NRI accounts are maintained by banks which hold authorised dealers' licences from the Reserve Bank of India. Some cooperative and commercial banks have also been specifically permitted to maintain NRI accounts in rupees even though they are not authorised dealers. The financial budget for 2007-08 extends NRI accounts to regional rural banks (RRBs) as well. This would boost remittances from NRIs particularly in Bihar, Kerala, Uttar Pradesh and Gujarat where a large number of persons from rural areas from these states are employed overseas.
Banking Laws for NRIs allow for accounts with authorised dealers to be maintained in Indian rupees and in foreign currency.

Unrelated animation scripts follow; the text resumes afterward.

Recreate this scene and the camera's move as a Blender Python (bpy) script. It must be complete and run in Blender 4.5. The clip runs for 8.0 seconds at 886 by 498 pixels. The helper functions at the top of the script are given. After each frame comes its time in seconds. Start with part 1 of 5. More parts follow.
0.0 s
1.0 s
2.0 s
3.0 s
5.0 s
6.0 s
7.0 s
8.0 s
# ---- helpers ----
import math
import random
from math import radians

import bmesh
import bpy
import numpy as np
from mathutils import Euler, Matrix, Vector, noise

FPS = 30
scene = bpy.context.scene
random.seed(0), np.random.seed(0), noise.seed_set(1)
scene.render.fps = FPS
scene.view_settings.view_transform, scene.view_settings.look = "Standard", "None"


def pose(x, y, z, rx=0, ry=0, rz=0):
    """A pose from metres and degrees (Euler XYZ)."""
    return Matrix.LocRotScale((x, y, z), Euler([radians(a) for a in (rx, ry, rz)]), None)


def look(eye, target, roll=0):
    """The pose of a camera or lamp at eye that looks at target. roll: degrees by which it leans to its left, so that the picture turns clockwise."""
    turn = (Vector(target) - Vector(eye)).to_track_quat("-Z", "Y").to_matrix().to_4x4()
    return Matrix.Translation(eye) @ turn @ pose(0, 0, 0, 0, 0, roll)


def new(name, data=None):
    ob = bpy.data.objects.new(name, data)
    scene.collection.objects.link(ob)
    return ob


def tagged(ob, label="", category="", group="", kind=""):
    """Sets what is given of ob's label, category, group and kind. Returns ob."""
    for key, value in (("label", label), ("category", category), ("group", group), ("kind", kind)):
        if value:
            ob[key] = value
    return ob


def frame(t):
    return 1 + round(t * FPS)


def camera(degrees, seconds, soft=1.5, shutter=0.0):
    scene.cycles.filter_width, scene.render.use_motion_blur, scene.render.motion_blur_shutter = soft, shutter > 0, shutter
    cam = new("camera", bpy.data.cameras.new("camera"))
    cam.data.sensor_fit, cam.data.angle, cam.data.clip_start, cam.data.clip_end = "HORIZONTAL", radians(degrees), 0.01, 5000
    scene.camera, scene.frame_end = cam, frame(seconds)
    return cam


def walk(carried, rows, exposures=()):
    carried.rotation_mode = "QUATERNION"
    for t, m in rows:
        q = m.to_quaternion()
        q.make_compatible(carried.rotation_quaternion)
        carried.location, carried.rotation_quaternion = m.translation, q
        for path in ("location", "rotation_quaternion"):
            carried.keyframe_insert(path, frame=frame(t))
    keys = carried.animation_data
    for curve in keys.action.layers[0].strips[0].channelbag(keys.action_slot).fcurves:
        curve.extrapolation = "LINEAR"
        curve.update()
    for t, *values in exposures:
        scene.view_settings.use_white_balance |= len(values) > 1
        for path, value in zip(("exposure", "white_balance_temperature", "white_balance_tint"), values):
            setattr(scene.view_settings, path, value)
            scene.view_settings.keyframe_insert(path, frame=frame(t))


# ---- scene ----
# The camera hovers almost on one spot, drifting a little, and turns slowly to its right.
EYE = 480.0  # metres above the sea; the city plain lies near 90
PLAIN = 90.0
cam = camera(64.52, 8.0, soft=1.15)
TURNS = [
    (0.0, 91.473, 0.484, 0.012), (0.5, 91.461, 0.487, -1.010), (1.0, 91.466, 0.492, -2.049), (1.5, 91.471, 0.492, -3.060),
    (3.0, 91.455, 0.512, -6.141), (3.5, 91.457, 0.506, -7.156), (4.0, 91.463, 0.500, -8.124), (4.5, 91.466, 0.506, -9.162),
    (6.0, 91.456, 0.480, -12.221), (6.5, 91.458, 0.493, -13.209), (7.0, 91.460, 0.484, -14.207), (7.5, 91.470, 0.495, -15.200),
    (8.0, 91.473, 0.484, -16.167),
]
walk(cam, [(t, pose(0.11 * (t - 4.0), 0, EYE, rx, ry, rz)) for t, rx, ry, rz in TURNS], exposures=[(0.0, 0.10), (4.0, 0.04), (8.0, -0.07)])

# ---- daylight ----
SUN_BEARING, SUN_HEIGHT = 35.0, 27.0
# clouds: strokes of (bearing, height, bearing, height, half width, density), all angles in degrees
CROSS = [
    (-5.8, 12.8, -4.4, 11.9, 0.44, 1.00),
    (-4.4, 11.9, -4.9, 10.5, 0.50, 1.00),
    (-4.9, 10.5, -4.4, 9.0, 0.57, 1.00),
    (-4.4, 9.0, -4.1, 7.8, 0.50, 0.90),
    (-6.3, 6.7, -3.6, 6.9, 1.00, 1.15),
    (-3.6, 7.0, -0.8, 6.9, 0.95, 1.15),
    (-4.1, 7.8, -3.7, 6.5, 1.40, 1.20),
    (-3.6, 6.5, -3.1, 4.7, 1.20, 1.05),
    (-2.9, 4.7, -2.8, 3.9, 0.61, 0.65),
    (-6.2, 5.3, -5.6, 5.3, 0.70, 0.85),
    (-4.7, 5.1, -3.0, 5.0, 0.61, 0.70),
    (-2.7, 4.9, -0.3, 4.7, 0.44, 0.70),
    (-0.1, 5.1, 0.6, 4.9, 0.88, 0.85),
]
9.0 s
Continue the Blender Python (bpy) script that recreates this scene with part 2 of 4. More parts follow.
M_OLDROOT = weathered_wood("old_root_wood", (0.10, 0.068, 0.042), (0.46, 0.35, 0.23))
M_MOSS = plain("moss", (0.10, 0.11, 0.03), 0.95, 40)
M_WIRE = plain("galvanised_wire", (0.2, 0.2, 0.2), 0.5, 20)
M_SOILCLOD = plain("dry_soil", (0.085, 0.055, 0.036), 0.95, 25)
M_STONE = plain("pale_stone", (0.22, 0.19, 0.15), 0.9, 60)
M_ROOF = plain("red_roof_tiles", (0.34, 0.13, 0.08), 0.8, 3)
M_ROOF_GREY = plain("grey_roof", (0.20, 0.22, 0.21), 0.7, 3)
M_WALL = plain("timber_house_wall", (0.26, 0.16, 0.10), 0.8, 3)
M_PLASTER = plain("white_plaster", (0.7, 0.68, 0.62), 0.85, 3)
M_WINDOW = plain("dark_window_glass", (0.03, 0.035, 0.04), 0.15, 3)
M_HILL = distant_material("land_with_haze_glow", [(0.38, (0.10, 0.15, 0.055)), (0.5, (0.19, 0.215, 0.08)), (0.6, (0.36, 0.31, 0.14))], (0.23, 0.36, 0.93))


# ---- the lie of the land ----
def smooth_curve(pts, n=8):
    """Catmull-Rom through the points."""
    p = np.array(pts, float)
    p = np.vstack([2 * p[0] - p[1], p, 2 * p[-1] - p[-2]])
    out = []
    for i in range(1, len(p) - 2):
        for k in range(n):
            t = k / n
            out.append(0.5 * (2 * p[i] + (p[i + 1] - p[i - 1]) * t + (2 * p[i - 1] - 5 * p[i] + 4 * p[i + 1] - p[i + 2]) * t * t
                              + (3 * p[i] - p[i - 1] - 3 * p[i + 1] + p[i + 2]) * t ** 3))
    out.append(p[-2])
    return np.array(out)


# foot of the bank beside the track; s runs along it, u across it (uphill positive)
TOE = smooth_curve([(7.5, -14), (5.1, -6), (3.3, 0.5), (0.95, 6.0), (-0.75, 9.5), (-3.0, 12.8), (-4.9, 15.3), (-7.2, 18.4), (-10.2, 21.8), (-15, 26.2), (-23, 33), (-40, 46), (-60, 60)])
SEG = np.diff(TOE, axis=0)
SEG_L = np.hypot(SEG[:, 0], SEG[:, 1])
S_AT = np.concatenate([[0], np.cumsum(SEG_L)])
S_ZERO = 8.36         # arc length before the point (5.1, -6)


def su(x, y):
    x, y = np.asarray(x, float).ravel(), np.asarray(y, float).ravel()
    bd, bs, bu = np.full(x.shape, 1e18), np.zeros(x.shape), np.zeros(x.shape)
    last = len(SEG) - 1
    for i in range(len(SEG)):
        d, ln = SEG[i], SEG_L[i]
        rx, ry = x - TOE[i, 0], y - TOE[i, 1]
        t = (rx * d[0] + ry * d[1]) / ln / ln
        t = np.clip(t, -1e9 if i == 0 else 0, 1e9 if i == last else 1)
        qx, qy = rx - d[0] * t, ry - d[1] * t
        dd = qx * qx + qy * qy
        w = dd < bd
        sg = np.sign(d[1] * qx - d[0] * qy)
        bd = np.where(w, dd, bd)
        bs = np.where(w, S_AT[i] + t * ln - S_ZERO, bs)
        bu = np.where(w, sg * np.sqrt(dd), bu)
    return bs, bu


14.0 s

The Foreign Exchange Management Act, 1999 determines the laws regulating foreign exchange and enlists the various deposit schemes available to Non-Resident Indians
The types of deposit schemes made available to NRIs are:
a) FCNR (B) - Foreign Currency (Non-Resident) Account (Banks) Scheme for all NRIs
b) NRE Account - Non- Resident (External) Rupee Account for all NRIs
c) NRO Account - Non-Resident Ordinary Rupee Account Scheme.
All NRIs can open such accounts, with the exception of individuals residing in Pakistan and Bangladesh, who require special permission from the RBI. Joint accounts of two or more non-residents and nomination facility are permitted.
While the FCNR(B) is a term deposit only, the NRE and NRO accounts can be operated as either savings, current, recurring or fixed deposit accounts. As for interest rates, FCNR(B) and NRE are subject to a cap, and should not exceed the LIBOR/SWAP rates. In the case of NRO accounts, rates are determined by the banks. The interest rates, currently at 3.5% apply to a period of 1 to 3 years.
The total NRE/ FCNR deposits during 2006-2007, as per RBI statistics, are USD 37,751 million and are expected to grow with regional rural banks also mopping up funds. Banks are expected to offer lucrative interest rates to bolster NRI funds.